---- DATASET EXCERPT
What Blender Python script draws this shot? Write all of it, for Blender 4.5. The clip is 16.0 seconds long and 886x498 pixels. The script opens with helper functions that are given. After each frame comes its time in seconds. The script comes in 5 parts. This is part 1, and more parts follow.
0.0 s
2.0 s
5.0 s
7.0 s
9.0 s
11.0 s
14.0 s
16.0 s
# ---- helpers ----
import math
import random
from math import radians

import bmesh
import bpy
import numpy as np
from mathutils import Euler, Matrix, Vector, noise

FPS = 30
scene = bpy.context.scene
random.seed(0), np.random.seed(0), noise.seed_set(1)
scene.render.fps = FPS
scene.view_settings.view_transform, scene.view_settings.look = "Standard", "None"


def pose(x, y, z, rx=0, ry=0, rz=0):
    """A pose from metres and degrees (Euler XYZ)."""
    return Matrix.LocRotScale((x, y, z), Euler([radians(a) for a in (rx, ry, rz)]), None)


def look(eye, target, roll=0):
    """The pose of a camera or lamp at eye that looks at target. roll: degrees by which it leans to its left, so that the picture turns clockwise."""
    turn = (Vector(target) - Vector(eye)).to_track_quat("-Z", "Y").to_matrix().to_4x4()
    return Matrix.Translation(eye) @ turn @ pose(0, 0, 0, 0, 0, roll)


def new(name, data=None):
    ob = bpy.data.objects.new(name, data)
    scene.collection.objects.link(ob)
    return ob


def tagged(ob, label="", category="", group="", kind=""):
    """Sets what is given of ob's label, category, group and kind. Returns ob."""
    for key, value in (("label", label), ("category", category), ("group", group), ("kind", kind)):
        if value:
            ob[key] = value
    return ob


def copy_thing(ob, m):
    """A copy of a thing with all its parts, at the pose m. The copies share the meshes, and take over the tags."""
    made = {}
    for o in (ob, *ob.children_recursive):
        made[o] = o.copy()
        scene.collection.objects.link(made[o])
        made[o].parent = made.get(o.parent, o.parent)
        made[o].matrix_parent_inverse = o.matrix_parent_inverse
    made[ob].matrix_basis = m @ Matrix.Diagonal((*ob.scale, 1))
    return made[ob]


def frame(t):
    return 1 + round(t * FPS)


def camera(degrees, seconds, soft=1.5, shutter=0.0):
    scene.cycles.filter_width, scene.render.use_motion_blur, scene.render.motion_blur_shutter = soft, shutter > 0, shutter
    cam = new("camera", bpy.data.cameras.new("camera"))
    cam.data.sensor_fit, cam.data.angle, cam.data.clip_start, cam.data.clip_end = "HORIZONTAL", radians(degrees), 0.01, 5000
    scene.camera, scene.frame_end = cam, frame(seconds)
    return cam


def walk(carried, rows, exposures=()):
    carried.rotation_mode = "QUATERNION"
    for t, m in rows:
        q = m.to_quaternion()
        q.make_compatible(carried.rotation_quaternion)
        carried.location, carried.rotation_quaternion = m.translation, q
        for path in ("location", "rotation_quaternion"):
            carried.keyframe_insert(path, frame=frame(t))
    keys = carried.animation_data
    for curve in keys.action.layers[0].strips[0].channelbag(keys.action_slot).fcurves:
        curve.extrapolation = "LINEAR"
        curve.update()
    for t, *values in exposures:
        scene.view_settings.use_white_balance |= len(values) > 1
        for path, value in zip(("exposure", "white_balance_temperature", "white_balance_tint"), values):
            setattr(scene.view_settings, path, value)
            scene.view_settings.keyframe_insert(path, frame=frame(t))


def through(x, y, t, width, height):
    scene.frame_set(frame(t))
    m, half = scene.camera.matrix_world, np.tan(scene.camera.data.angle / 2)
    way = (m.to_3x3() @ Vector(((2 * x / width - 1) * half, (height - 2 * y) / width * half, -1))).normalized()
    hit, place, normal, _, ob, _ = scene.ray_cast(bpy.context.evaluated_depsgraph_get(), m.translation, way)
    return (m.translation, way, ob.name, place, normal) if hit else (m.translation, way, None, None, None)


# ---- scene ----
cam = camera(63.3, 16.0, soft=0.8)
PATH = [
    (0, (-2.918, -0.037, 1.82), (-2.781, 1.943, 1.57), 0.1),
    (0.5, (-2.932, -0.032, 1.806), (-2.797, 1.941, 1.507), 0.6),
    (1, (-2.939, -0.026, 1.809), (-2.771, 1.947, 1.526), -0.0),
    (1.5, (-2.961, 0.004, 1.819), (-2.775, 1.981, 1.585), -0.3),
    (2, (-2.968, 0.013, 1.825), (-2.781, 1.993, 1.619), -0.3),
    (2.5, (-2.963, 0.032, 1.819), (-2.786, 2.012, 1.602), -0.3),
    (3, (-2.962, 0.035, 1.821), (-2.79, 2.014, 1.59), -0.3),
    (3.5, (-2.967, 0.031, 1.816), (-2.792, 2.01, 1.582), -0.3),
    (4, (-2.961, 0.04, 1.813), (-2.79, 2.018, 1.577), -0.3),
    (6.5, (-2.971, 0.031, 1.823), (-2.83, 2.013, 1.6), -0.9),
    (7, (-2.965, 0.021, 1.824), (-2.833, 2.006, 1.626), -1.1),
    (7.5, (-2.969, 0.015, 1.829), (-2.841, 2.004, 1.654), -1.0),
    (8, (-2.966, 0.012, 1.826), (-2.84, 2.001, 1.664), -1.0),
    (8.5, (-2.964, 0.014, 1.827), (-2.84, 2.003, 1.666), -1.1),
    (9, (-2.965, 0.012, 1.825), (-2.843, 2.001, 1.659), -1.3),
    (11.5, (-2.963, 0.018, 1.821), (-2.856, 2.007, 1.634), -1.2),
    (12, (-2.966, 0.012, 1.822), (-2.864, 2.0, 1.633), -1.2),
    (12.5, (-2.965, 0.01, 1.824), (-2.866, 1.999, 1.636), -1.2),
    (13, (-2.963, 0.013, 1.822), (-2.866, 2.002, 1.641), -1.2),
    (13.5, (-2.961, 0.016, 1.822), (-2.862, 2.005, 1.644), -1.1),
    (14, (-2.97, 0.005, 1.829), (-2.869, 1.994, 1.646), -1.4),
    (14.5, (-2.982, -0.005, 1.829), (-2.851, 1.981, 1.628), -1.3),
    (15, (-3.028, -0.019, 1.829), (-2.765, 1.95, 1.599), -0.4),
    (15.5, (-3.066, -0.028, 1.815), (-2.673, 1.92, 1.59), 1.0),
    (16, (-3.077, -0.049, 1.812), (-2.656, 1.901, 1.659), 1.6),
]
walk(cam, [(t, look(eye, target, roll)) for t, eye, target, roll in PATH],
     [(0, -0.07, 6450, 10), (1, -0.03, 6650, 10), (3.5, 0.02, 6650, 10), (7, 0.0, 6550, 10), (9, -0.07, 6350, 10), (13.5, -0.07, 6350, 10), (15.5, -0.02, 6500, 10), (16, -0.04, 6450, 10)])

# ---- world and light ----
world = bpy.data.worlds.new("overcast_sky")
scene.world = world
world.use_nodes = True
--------
» **THE PROBLEM**: Repeat back the data above, exact to the last character.

» **FULL RESPONSE**:
What Blender Python script draws this shot? Write all of it, for Blender 4.5. The clip is 16.0 seconds long and 886x498 pixels. The script opens with helper functions that are given. After each frame comes its time in seconds. The script comes in 5 parts. This is part 1, and more parts follow.
0.0 s
2.0 s
5.0 s
7.0 s
9.0 s
11.0 s
14.0 s
16.0 s
# ---- helpers ----
import math
import random
from math import radians

import bmesh
import bpy
import numpy as np
from mathutils import Euler, Matrix, Vector, noise

FPS = 30
scene = bpy.context.scene
random.seed(0), np.random.seed(0), noise.seed_set(1)
scene.render.fps = FPS
scene.view_settings.view_transform, scene.view_settings.look = "Standard", "None"


def pose(x, y, z, rx=0, ry=0, rz=0):
    """A pose from metres and degrees (Euler XYZ)."""
    return Matrix.LocRotScale((x, y, z), Euler([radians(a) for a in (rx, ry, rz)]), None)


def look(eye, target, roll=0):
    """The pose of a camera or lamp at eye that looks at target. roll: degrees by which it leans to its left, so that the picture turns clockwise."""
    turn = (Vector(target) - Vector(eye)).to_track_quat("-Z", "Y").to_matrix().to_4x4()
    return Matrix.Translation(eye) @ turn @ pose(0, 0, 0, 0, 0, roll)


def new(name, data=None):
    ob = bpy.data.objects.new(name, data)
    scene.collection.objects.link(ob)
    return ob


def tagged(ob, label="", category="", group="", kind=""):
    """Sets what is given of ob's label, category, group and kind. Returns ob."""
    for key, value in (("label", label), ("category", category), ("group", group), ("kind", kind)):
        if value:
            ob[key] = value
    return ob


def copy_thing(ob, m):
    """A copy of a thing with all its parts, at the pose m. The copies share the meshes, and take over the tags."""
    made = {}
    for o in (ob, *ob.children_recursive):
        made[o] = o.copy()
        scene.collection.objects.link(made[o])
        made[o].parent = made.get(o.parent, o.parent)
        made[o].matrix_parent_inverse = o.matrix_parent_inverse
    made[ob].matrix_basis = m @ Matrix.Diagonal((*ob.scale, 1))
    return made[ob]


def frame(t):
    return 1 + round(t * FPS)


def camera(degrees, seconds, soft=1.5, shutter=0.0):
    scene.cycles.filter_width, scene.render.use_motion_blur, scene.render.motion_blur_shutter = soft, shutter > 0, shutter
    cam = new("camera", bpy.data.cameras.new("camera"))
    cam.data.sensor_fit, cam.data.angle, cam.data.clip_start, cam.data.clip_end = "HORIZONTAL", radians(degrees), 0.01, 5000
    scene.camera, scene.frame_end = cam, frame(seconds)
    return cam


def walk(carried, rows, exposures=()):
    carried.rotation_mode = "QUATERNION"
    for t, m in rows:
        q = m.to_quaternion()
        q.make_compatible(carried.rotation_quaternion)
        carried.location, carried.rotation_quaternion = m.translation, q
        for path in ("location", "rotation_quaternion"):
            carried.keyframe_insert(path, frame=frame(t))
    keys = carried.animation_data
    for curve in keys.action.layers[0].strips[0].channelbag(keys.action_slot).fcurves:
        curve.extrapolation = "LINEAR"
        curve.update()
    for t, *values in exposures:
        scene.view_settings.use_white_balance |= len(values) > 1
        for path, value in zip(("exposure", "white_balance_temperature", "white_balance_tint"), values):
            setattr(scene.view_settings, path, value)
            scene.view_settings.keyframe_insert(path, frame=frame(t))


def through(x, y, t, width, height):
    scene.frame_set(frame(t))
    m, half = scene.camera.matrix_world, np.tan(scene.camera.data.angle / 2)
    way = (m.to_3x3() @ Vector(((2 * x / width - 1) * half, (height - 2 * y) / width * half, -1))).normalized()
    hit, place, normal, _, ob, _ = scene.ray_cast(bpy.context.evaluated_depsgraph_get(), m.translation, way)
    return (m.translation, way, ob.name, place, normal) if hit else (m.translation, way, None, None, None)


# ---- scene ----
cam = camera(63.3, 16.0, soft=0.8)
PATH = [
    (0, (-2.918, -0.037, 1.82), (-2.781, 1.943, 1.57), 0.1),
    (0.5, (-2.932, -0.032, 1.806), (-2.797, 1.941, 1.507), 0.6),
    (1, (-2.939, -0.026, 1.809), (-2.771, 1.947, 1.526), -0.0),
    (1.5, (-2.961, 0.004, 1.819), (-2.775, 1.981, 1.585), -0.3),
    (2, (-2.968, 0.013, 1.825), (-2.781, 1.993, 1.619), -0.3),
    (2.5, (-2.963, 0.032, 1.819), (-2.786, 2.012, 1.602), -0.3),
    (3, (-2.962, 0.035, 1.821), (-2.79, 2.014, 1.59), -0.3),
    (3.5, (-2.967, 0.031, 1.816), (-2.792, 2.01, 1.582), -0.3),
    (4, (-2.961, 0.04, 1.813), (-2.79, 2.018, 1.577), -0.3),
    (6.5, (-2.971, 0.031, 1.823), (-2.83, 2.013, 1.6), -0.9),
    (7, (-2.965, 0.021, 1.824), (-2.833, 2.006, 1.626), -1.1),
    (7.5, (-2.969, 0.015, 1.829), (-2.841, 2.004, 1.654), -1.0),
    (8, (-2.966, 0.012, 1.826), (-2.84, 2.001, 1.664), -1.0),
    (8.5, (-2.964, 0.014, 1.827), (-2.84, 2.003, 1.666), -1.1),
    (9, (-2.965, 0.012, 1.825), (-2.843, 2.001, 1.659), -1.3),
    (11.5, (-2.963, 0.018, 1.821), (-2.856, 2.007, 1.634), -1.2),
    (12, (-2.966, 0.012, 1.822), (-2.864, 2.0, 1.633), -1.2),
    (12.5, (-2.965, 0.01, 1.824), (-2.866, 1.999, 1.636), -1.2),
    (13, (-2.963, 0.013, 1.822), (-2.866, 2.002, 1.641), -1.2),
    (13.5, (-2.961, 0.016, 1.822), (-2.862, 2.005, 1.644), -1.1),
    (14, (-2.97, 0.005, 1.829), (-2.869, 1.994, 1.646), -1.4),
    (14.5, (-2.982, -0.005, 1.829), (-2.851, 1.981, 1.628), -1.3),
    (15, (-3.028, -0.019, 1.829), (-2.765, 1.95, 1.599), -0.4),
    (15.5, (-3.066, -0.028, 1.815), (-2.673, 1.92, 1.59), 1.0),
    (16, (-3.077, -0.049, 1.812), (-2.656, 1.901, 1.659), 1.6),
]
walk(cam, [(t, look(eye, target, roll)) for t, eye, target, roll in PATH],
     [(0, -0.07, 6450, 10), (1, -0.03, 6650, 10), (3.5, 0.02, 6650, 10), (7, 0.0, 6550, 10), (9, -0.07, 6350, 10), (13.5, -0.07, 6350, 10), (15.5, -0.02, 6500, 10), (16, -0.04, 6450, 10)])

# ---- world and light ----
world = bpy.data.worlds.new("overcast_sky")
scene.world = world
world.use_nodes = True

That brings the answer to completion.